## Begin

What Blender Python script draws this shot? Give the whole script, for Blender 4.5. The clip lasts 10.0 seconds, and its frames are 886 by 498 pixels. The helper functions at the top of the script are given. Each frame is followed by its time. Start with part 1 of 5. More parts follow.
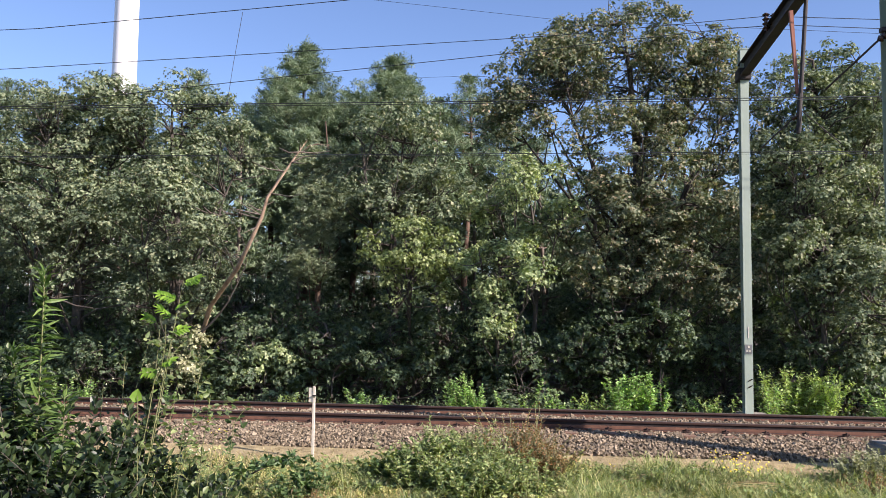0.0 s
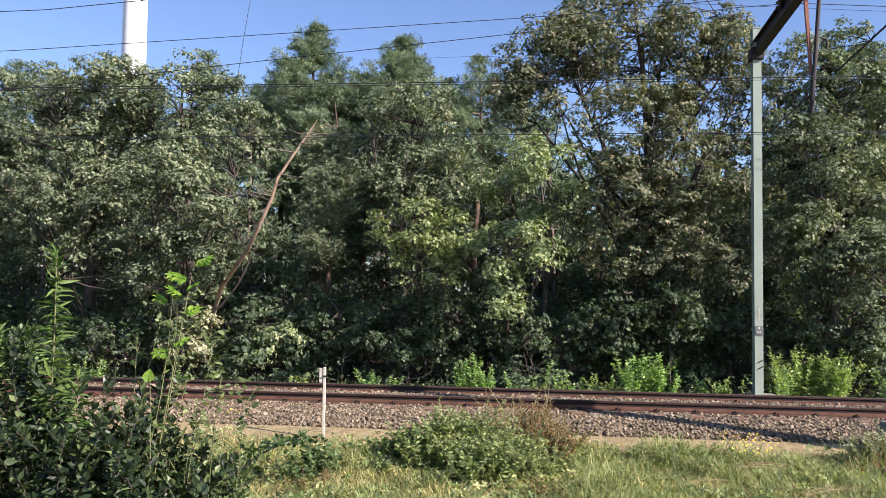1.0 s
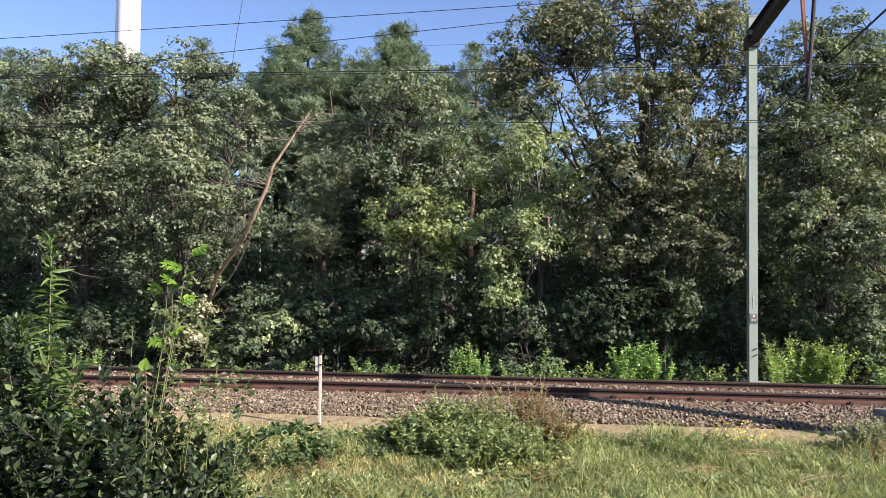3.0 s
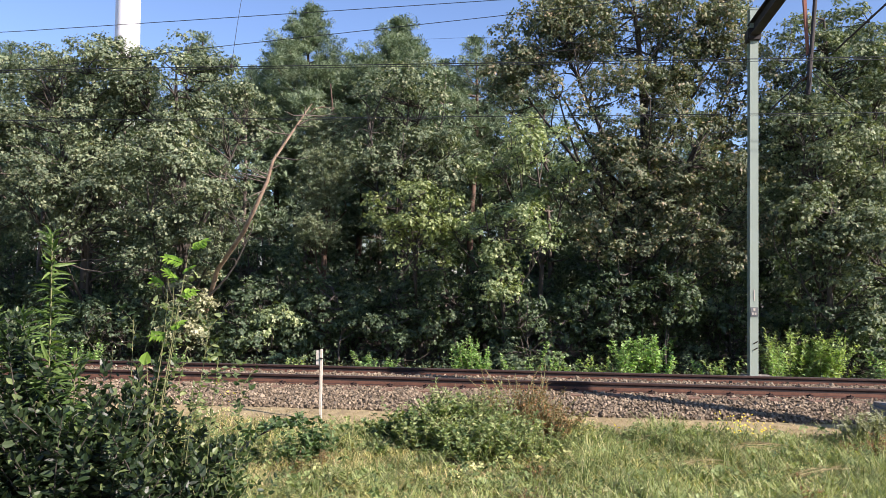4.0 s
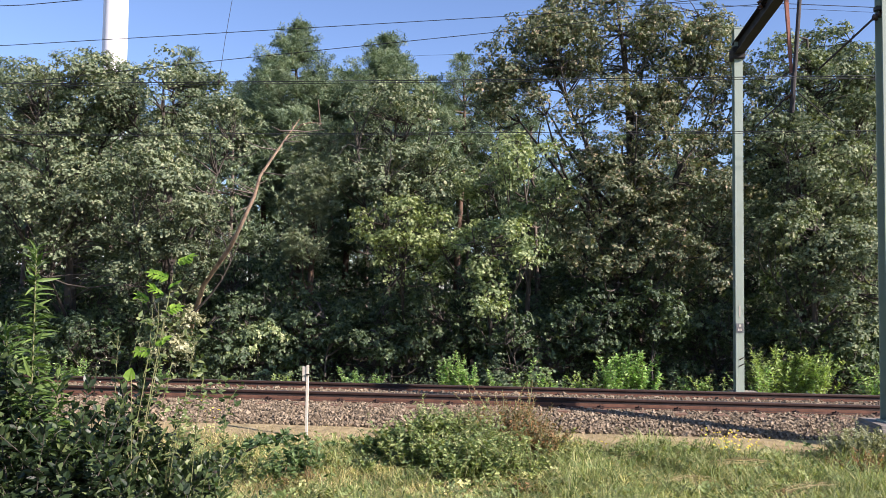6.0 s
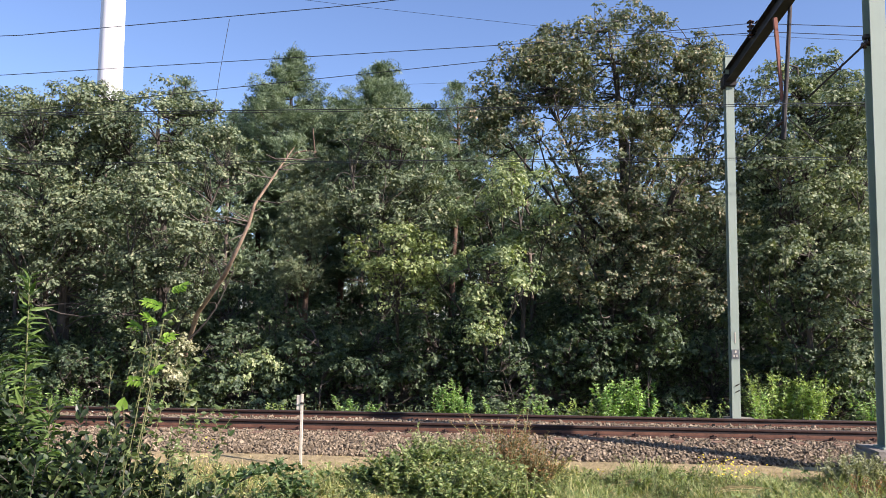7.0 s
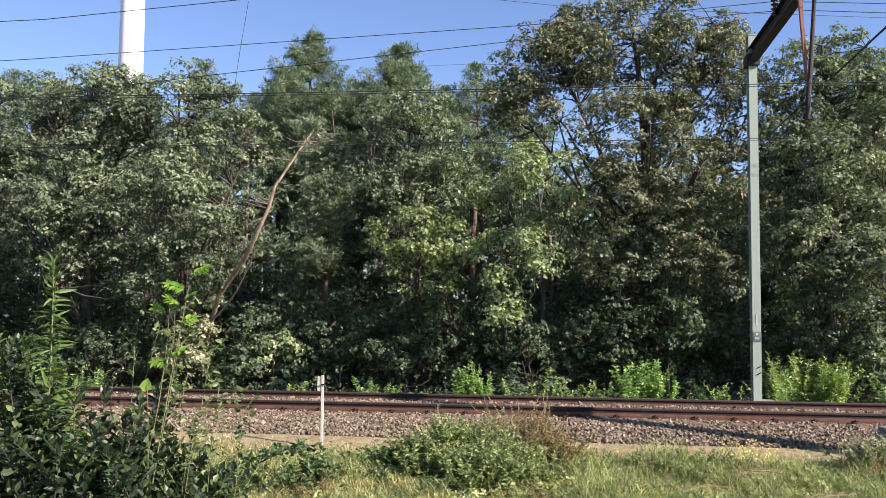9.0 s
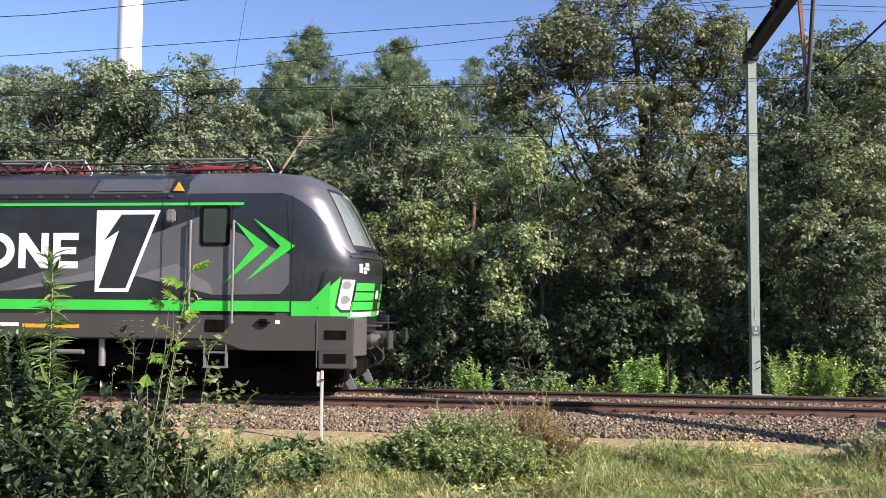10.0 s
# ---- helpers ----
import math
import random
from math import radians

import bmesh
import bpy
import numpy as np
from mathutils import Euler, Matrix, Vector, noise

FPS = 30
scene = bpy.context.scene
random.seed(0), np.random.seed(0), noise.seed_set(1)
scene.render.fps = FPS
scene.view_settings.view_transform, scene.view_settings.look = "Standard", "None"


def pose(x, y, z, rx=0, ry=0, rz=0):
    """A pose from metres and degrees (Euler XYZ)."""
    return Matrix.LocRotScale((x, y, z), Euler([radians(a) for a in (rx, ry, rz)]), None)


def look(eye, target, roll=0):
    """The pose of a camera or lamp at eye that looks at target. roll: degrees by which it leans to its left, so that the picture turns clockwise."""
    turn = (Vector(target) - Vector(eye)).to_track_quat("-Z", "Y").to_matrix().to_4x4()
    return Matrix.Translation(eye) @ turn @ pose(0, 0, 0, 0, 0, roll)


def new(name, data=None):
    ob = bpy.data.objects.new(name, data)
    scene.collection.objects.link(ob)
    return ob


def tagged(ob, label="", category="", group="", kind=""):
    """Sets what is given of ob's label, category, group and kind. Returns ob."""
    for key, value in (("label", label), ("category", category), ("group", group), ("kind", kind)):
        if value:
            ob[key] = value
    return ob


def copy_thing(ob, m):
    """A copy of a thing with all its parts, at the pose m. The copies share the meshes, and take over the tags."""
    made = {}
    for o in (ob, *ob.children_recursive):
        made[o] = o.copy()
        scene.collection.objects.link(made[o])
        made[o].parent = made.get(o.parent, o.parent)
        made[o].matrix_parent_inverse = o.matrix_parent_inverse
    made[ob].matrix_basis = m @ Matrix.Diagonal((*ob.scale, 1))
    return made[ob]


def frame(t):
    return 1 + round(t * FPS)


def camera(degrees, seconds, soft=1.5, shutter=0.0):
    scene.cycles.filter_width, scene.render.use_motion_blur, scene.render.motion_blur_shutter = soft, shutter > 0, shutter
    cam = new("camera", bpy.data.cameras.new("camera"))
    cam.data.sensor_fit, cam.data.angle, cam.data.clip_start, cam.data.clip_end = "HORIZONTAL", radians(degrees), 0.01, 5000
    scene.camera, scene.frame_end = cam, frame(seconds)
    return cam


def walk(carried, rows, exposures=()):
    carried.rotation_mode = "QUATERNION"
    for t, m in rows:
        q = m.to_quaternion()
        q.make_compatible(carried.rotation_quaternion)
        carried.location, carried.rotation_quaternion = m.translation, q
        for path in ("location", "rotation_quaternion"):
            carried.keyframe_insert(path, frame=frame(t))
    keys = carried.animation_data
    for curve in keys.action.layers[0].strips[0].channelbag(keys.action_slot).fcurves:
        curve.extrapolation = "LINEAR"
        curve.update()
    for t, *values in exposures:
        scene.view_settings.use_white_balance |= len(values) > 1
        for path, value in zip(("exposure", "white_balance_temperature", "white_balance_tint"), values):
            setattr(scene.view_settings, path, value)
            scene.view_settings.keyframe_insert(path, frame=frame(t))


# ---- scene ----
EYE = (0.0, -14.944, 1.876)
cam = camera(56.8, 10.0, soft=0.7)
# seconds, yaw, tilt, roll to the left
TURNS = [
    (0.0, 5.676, 4.393, 0.771), (0.5, 6.213, 3.886, 0.788), (1.0, 6.343, 3.065, 0.810), (1.5, 6.086, 2.677, 0.822),
    (2.0, 6.030, 2.603, 0.764), (2.5, 6.022, 2.476, 0.746), (4.0, 6.064, 1.830, 0.687), (4.5, 6.176, 1.723, 0.752),
    (5.0, 6.249, 1.700, 0.817), (5.2, 6.216, 1.740, 0.800), (6.3, 4.720, 3.860, 0.720), (6.5, 4.559, 4.488, 0.681),
    (7.0, 4.830, 4.847, 0.518), (7.5, 5.203, 4.546, 0.524), (8.0, 5.718, 4.201, 0.629), (8.5, 6.281, 3.907, 0.623),
    (9.0, 6.184, 3.591, 0.514), (9.5, 6.125, 3.427, 0.437), (10.0, 6.118, 3.256, 0.418)]
walk(cam, [(t, pose(*EYE, 90 + tilt, 0, yaw) @ pose(0, 0, 0, 0, 0, roll)) for t, yaw, tilt, roll in TURNS],
     exposures=[(0.0, 1.0, 6480, 25), (10.0, 1.0, 6480, 25)])

# ---- light ----
SUN_ELEV, SUN_TO = radians(33), Vector((0.905, -0.425))
world = bpy.data.worlds.new("sky")
scene.world = world
world.use_nodes = True
wn = world.node_tree
sky = wn.nodes.new("ShaderNodeTexSky")
sky.sky_type, sky.sun_disc = "NISHITA", False
sky.sun_elevation, sky.sun_rotation = SUN_ELEV, math.atan2(SUN_TO.x, SUN_TO.y)
sky.air_density, sky.dust_density, sky.ozone_density = 1.0, 0.4, 5.0
wn.links.new(sky.outputs[0], wn.nodes["Background"].inputs[0])
wn.nodes["Background"].inputs[1].default_value = 0.098
sun_data = bpy.data.lights.new("sun", "SUN")
sun_data.energy, sun_data.angle, sun_data.color = 5.0, radians(0.53), (1.0, 0.93, 0.81)
sun = new("sun", sun_data)
toward = Vector((SUN_TO.x * math.cos(SUN_ELEV), SUN_TO.y * math.cos(SUN_ELEV), math.sin(SUN_ELEV)))
sun.matrix_world = look(toward * 60, (0, 0, 0))


# ---- materials ----
def nodes(name):
    m = bpy.data.materials.new(name)
    m.use_nodes = True
    nt = m.node_tree
    return m, nt, nt.nodes["Principled BSDF"]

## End

**GIVEN TASK**
Start with the line that holds "for t, m in" and finish with the line that holds "scene.view_settings.keyframe_insert(path, frame=frame(t))". Transcribe each line in between exactly, and those two as well.

**WRITTEN REPLY**
    for t, m in rows:
        q = m.to_quaternion()
        q.make_compatible(carried.rotation_quaternion)
        carried.location, carried.rotation_quaternion = m.translation, q
        for path in ("location", "rotation_quaternion"):
            carried.keyframe_insert(path, frame=frame(t))
    keys = carried.animation_data
    for curve in keys.action.layers[0].strips[0].channelbag(keys.action_slot).fcurves:
        curve.extrapolation = "LINEAR"
        curve.update()
    for t, *values in exposures:
        scene.view_settings.use_white_balance |= len(values) > 1
        for path, value in zip(("exposure", "white_balance_temperature", "white_balance_tint"), values):
            setattr(scene.view_settings, path, value)
            scene.view_settings.keyframe_insert(path, frame=frame(t))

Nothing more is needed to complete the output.